Genuine Action is directed traversal — movement that is not fully determined by the structural landscape. A person walking uphill. A cell actively transporting molecules against a concentration gradient. A quantum system being driven by an external Hamiltonian. In each case, the traversal opposes or goes beyond what the structure alone would produce. That is the irreducible signature: movement that the map does not mandate.

This counterexample is important because it prevents over-claiming. Not all physical motion is Operator 5. Passive structural consequences (falling, flowing downhill, thermal diffusion) are structural operators producing dynamical outputs. Active directed traversal — movement that requires a new input beyond the structure — is Action.

CLOSING

Action is the third irreducible operation. It is the capacity for directed traversal through relational topology — movement from one position to another through the structure that distinction built, relation connected, and foundation stabilized. It operates at every scale from quantum state evolution to cosmic time itself.

It is the first dynamic operator. Distinction, relation, and foundation are structural — they describe what exists. Action describes what happens. It introduces genuine temporality: before-state, traversal, after-state. Without Action, reality is a frozen landscape. With Action, the landscape is alive.

Its physical expression may be the strong nuclear force — the force that binds quarks in perpetual internal dynamics, confining while enabling movement. This bridge is more tentative than previous books’ bridges and remains partially open. The correspondence is suggestive: confinement-that-enables-dynamics matches directed-traversal-through-structure. But the match requires further development.

Within the single-digit framework, Action stands alone — a prime without composite progeny. It contributes its irreducible capacity and does not compound with other operators below Operator 10. This standalone character may reflect the purity of dynamics at this foundational level.

The next book is Reception (Operator 6 = 2 × 3) — the first inter-prime composite. It asks what happens when distinction and relation operate together — not sequentially but as a unified act. Both factors have been explored in depth. The composite can now be tested.

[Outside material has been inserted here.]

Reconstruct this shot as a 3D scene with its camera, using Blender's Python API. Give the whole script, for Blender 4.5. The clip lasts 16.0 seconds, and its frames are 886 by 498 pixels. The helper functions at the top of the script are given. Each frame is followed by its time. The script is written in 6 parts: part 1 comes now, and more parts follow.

But after Reception, the hardest book awaits: Consciousness (Operator 7). The fourth prime. The one that must demonstrate irreducibility against everything — including Action. The gap that Book VIII will explore is already visible in this book’s deep dive: Action traverses, but it does not know it traverses. A ball rolling uphill (driven by active transport) is acting, but it is not aware of acting. The capacity for self-referential awareness of one’s own operation is irreducible to the operation itself. That argument will be Book VIII’s burden.

Action moves. It does not watch itself move. Both are needed. Both are prime.